【実体験】幽霊に馬鹿にされた話3
絶妙なツッコミ
テープに紛れ込んでいた『ばぁぁああああか』という声。
何度か巻き戻して聴いてみたが、間違いなくKのものではない声が確実に紛れ込んでいた。もちろん風の音でも何かの物音でもない。テープの故障でもない。
改めて状況としては、Kが1人で私の家で、寝転がりながら片手でテープレコーダーを持ち、つまり仰向けの姿勢で上に向かって声を出している格好になる。
耳元で、囁く様な音量。寒い時にハァ〜〜と息を吐く感じで発せられた声。
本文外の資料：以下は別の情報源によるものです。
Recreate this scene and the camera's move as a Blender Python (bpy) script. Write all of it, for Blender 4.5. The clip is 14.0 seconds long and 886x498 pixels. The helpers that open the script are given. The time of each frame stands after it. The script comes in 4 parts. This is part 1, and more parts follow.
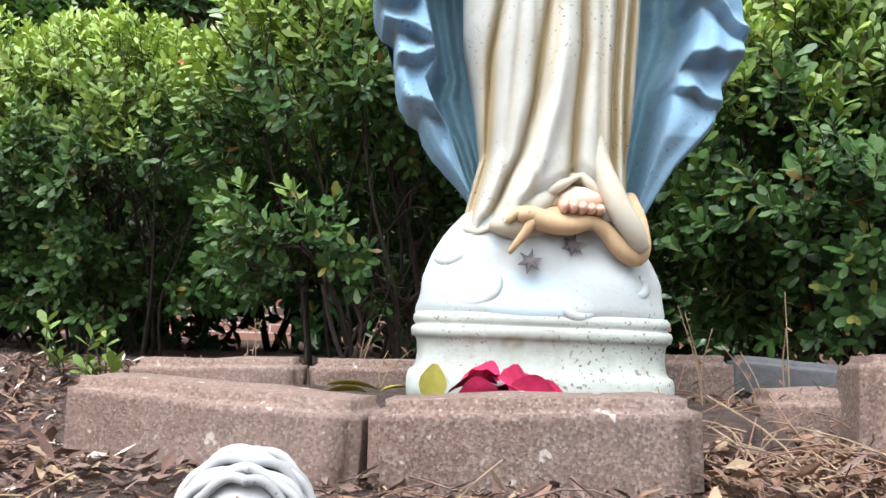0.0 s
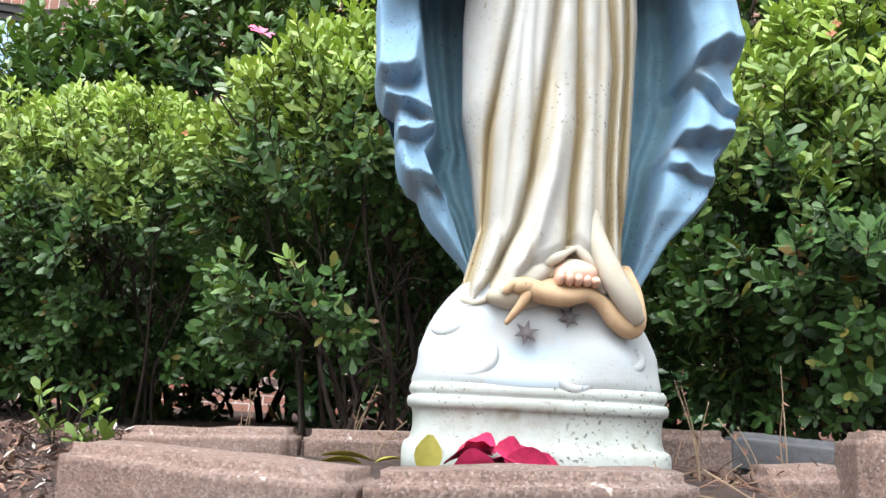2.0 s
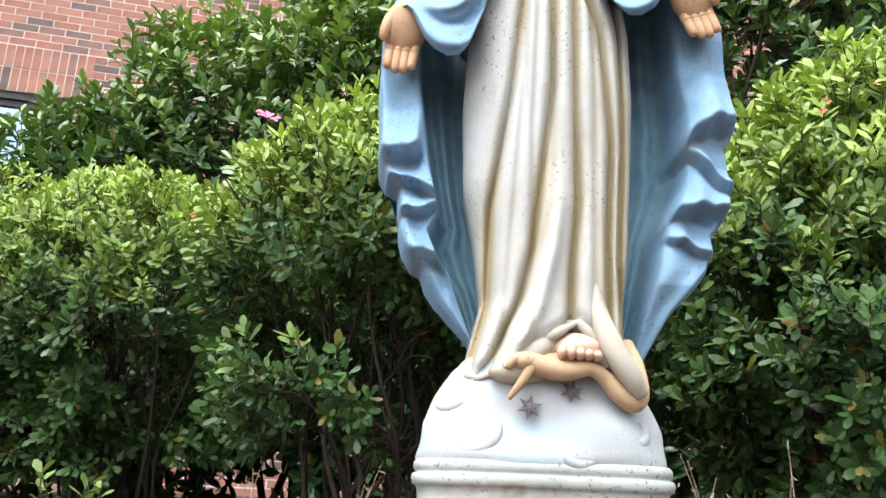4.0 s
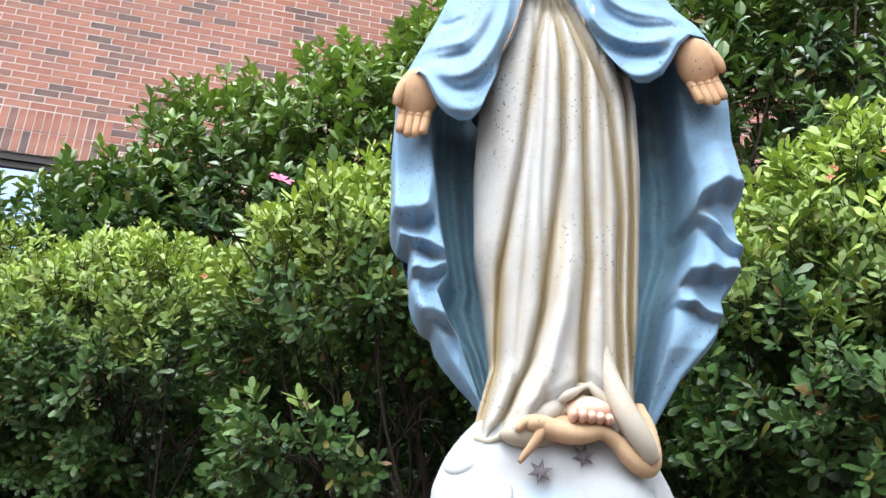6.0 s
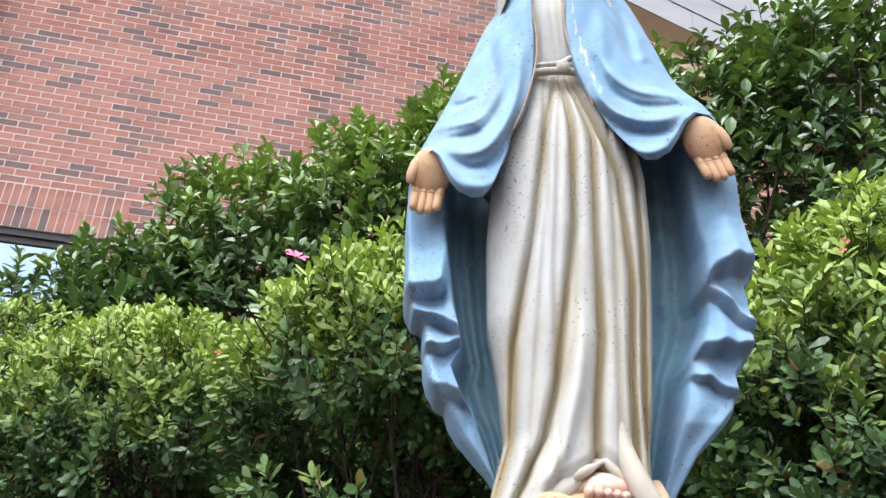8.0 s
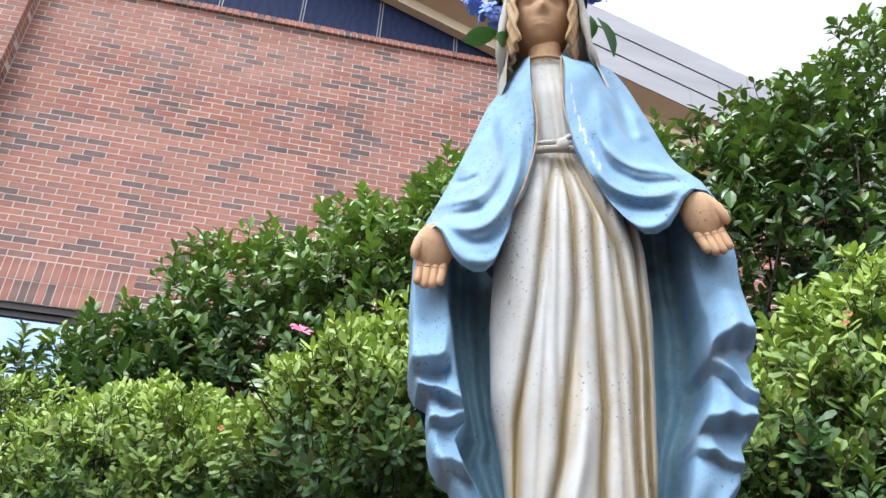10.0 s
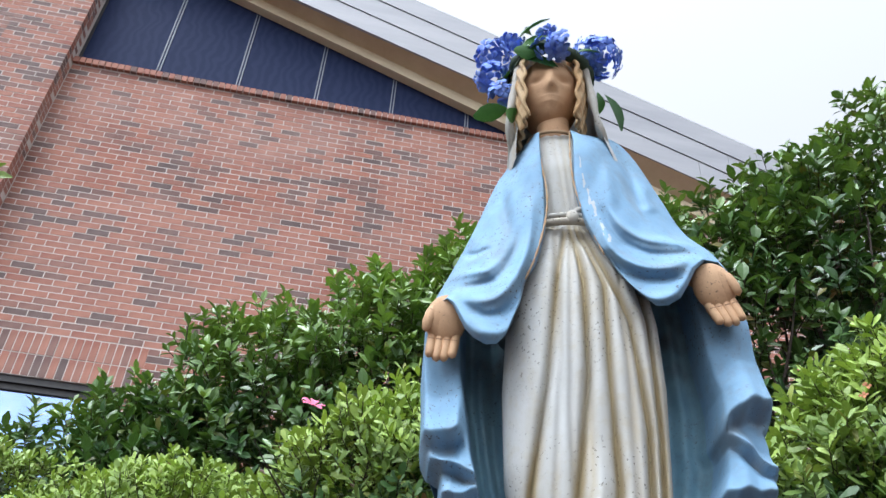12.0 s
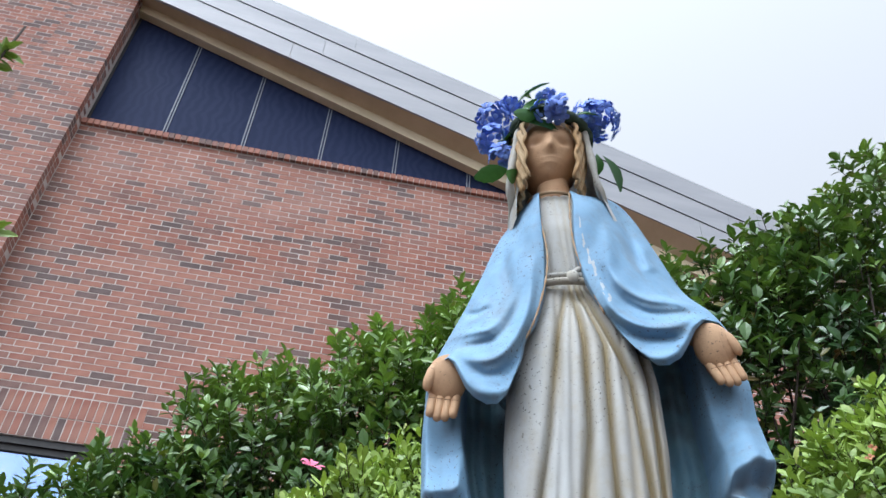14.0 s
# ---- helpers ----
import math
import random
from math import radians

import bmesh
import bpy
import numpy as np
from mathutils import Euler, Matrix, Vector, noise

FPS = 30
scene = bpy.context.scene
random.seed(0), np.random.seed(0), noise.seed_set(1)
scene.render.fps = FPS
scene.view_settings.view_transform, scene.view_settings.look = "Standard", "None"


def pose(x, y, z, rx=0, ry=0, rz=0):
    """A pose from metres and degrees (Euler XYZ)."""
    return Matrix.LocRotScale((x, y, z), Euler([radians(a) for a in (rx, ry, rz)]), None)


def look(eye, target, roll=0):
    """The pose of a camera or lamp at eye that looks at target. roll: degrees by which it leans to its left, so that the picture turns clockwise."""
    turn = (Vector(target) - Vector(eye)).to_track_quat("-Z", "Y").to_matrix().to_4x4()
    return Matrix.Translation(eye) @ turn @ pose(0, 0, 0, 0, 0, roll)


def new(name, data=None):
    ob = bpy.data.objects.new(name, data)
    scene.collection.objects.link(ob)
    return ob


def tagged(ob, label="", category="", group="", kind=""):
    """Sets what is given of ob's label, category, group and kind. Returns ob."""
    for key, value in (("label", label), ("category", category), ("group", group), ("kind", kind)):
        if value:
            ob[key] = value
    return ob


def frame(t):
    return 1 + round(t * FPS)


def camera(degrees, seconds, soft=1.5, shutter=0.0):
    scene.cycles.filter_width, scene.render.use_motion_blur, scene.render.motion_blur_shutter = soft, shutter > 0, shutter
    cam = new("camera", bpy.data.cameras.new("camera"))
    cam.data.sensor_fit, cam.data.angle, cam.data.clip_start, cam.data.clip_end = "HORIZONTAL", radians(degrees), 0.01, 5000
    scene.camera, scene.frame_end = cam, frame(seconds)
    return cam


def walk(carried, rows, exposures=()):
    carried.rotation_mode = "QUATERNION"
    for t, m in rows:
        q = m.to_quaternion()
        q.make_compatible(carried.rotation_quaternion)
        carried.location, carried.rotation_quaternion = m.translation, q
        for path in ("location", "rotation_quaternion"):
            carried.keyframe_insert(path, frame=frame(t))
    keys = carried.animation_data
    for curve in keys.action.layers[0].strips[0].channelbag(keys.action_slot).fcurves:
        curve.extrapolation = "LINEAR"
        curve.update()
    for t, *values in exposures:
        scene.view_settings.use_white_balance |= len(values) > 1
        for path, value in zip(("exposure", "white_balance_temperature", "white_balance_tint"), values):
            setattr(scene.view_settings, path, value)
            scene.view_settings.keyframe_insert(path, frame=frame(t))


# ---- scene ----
cam = camera(57.35, 14.0)
PATH = [
    (0.0, (0.0000, 0.0000, 0.1500), (0.0000, 1.9882, 0.3673), 2.157),
    (0.5, (-0.0003, -0.0020, 0.1489), (-0.0019, 1.9796, 0.4197), 2.376),
    (1.0, (-0.0007, -0.0041, 0.1484), (-0.0000, 1.9715, 0.4599), 2.571),
    (1.5, (-0.0003, -0.0059, 0.1480), (0.0016, 1.9635, 0.4965), 2.710),
    (2.0, (-0.0008, -0.0082, 0.1469), (-0.0002, 1.9527, 0.5406), 2.856),
    (2.5, (-0.0005, -0.0103, 0.1456), (-0.0053, 1.9411, 0.5835), 2.991),
    (3.0, (-0.0007, -0.0121, 0.1446), (-0.0141, 1.9291, 0.6257), 3.073),
    (3.5, (-0.0002, -0.0125, 0.1437), (-0.0207, 1.9156, 0.6748), 2.956),
    (4.0, (0.0021, -0.0193, 0.1413), (-0.0175, 1.8943, 0.7225), 2.343),
    (6.5, (0.0001, -0.0249, 0.1357), (-0.0567, 1.8217, 0.9018), 3.204),
    (7.0, (-0.0002, -0.0279, 0.1349), (-0.0672, 1.8009, 0.9418), 3.204),
    (7.5, (0.0002, -0.0304, 0.1338), (-0.0816, 1.7762, 0.9880), 3.255),
    (8.0, (0.0006, -0.0323, 0.1330), (-0.0869, 1.7533, 1.0296), 3.268),
    (10.5, (0.0022, -0.0474, 0.1252), (-0.1096, 1.6231, 1.2191), 3.441),
    (11.0, (0.0029, -0.0495, 0.1235), (-0.1194, 1.5939, 1.2568), 3.492),
    (11.5, (0.0036, -0.0505, 0.1237), (-0.1269, 1.5686, 1.2905), 3.677),
    (12.0, (0.0031, -0.0498, 0.1233), (-0.1344, 1.5440, 1.3236), 3.969),
    (12.5, (0.0036, -0.0517, 0.1225), (-0.1392, 1.5144, 1.3582), 4.028),
    (13.0, (0.0041, -0.0535, 0.1211), (-0.1403, 1.4899, 1.3849), 4.132),
    (13.5, (0.0045, -0.0547, 0.1199), (-0.1405, 1.4690, 1.4072), 4.271),
    (14.0, (0.0049, -0.0561, 0.1188), (-0.1399, 1.4456, 1.4318), 4.433),
]
walk(cam, [(t, look(eye, target, roll)) for t, eye, target, roll in PATH],
     exposures=[(0.0, -0.90, 6300, 9), (4.0, -0.88, 6300, 11), (6.5, -0.98, 6200, 13), (8.0, -1.08, 6150, 14), (10.5, -1.16, 6000, 12), (12.0, -1.36, 5850, 10), (14.0, -1.55, 5750, 9)])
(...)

よく聞けば、恐らく手を伸ばした先のテープレコーダーと横たわるKの顔の間、ニュッと顔を挟んで言ってるであろう距離感も感じ取れる。
そして、初めて聴いた時に既に戦慄したが、何よりその内容に再度驚き、感動すら覚えた。
『馬鹿』。
バーカ……って、この世に数ある所謂心霊系音声で、こんなツッコミ心霊音声を聞いた事がない。しかも状況から見て、筋が通っている。
20歳そこらの男2人で、お互いにテープレコーダーに下らない音声を吹き込み、内容もお粗末な身内ネタ。どこからどう見ても『馬鹿』以外にない。確かにおバカ。何者かの声は、そんな寂しい2人を見かねて思わず突っ込まざるを得なかったのだろうか。
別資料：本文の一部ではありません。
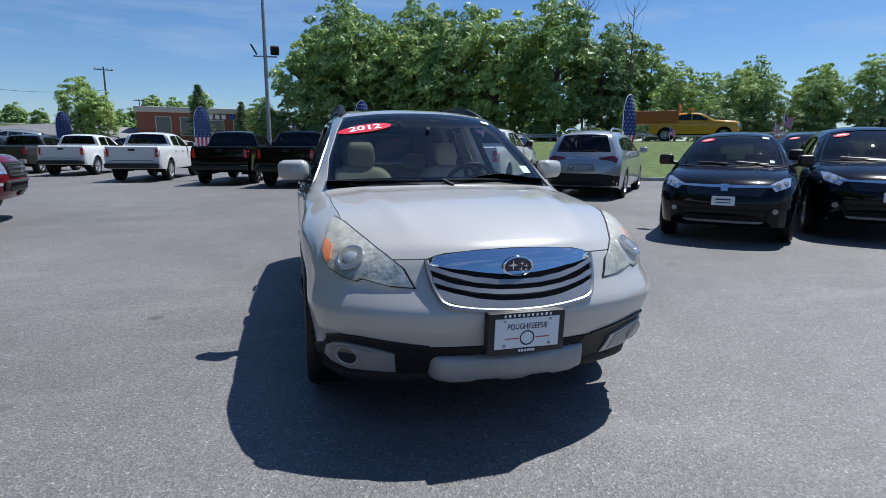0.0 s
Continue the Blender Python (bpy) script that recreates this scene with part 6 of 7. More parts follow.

ただ、その場で私達2人は余りのハッキリした不可思議体験に黙ってしまった。
「これ……え?マジじゃん、え?」
私も最初こそ余裕を見せようと少しはにかんでいたが、Kの深刻そうな顔を見てこちらも顔を強張らせてどうする?と話し掛けた。
「あれさ、すまん、ちょっとさ、今から電話するわ」
Kは決意したように近くにあった携帯電話を手繰り寄せ、電話を掛ける。相手は母親だという。
母親……?ちなみにKの母親も私はよく知っている。私は「お、おう、わかった」と言って、理由は聞かず見守った。
時間は午前10時頃だったと思う。すぐに電話が繋がったようで、Kはテープに関する出来事を洗いざらい話し始めた。スピーカーにしていたので、私にも電話の内容は聞こえていた。
するとKの母親は事態をすぐ理解したらしく、今から所謂『霊能者』たる人物に電話を繋いでくれると言う。私には唐突だったが、Kは「わかった、頼む」とすんなり受け止めた。
一体どういう事だろう。Kとは付き合いが長い分、何となく若干霊感があるとか無いとかは聞いた事あるような気もするが、知り合いに霊能者がいるなんて聞いたことがない。
電話での霊視
Kの母親は、早速その『霊能者』に電話を繋いだ様だった。片方の耳でKと、もう片方の耳で霊能者と会話をしている状況だ。「うん、うん、はい、はい」と、Kの母親の相槌がスピーカー越しに耳に入ってくる。Kも私もその相槌に耳を集中する。
すると、
「今からその部屋を霊視してくれるって」
とKの母親が言った。
……霊視って?電話越しに静岡から埼玉のこの部屋を霊視?
私にはわけがわからなかったが、Kはそれを素直に受け入れ、どうやら電話越しに『霊視』が始まってしまった。ハッキリとは覚えていないが、多分部屋の住所なり、間取りなり、何かしらの部屋の状況をK経由で彼の母親に伝え、母親は霊能者にそれを伝言していたと思う。
1度電話を切ったかそのまま繋いでいたか、どれくらい時間が掛かったのか、そこも正確には思い出せない。しかし、何れにせよその後霊視が終わった後にKの母親から霊能者が告げたと言う音葉はしっかり覚えている。
「なんかね、どうやらその部屋に5体いるらしいよ」
私もKも、一瞬言葉が出なかった。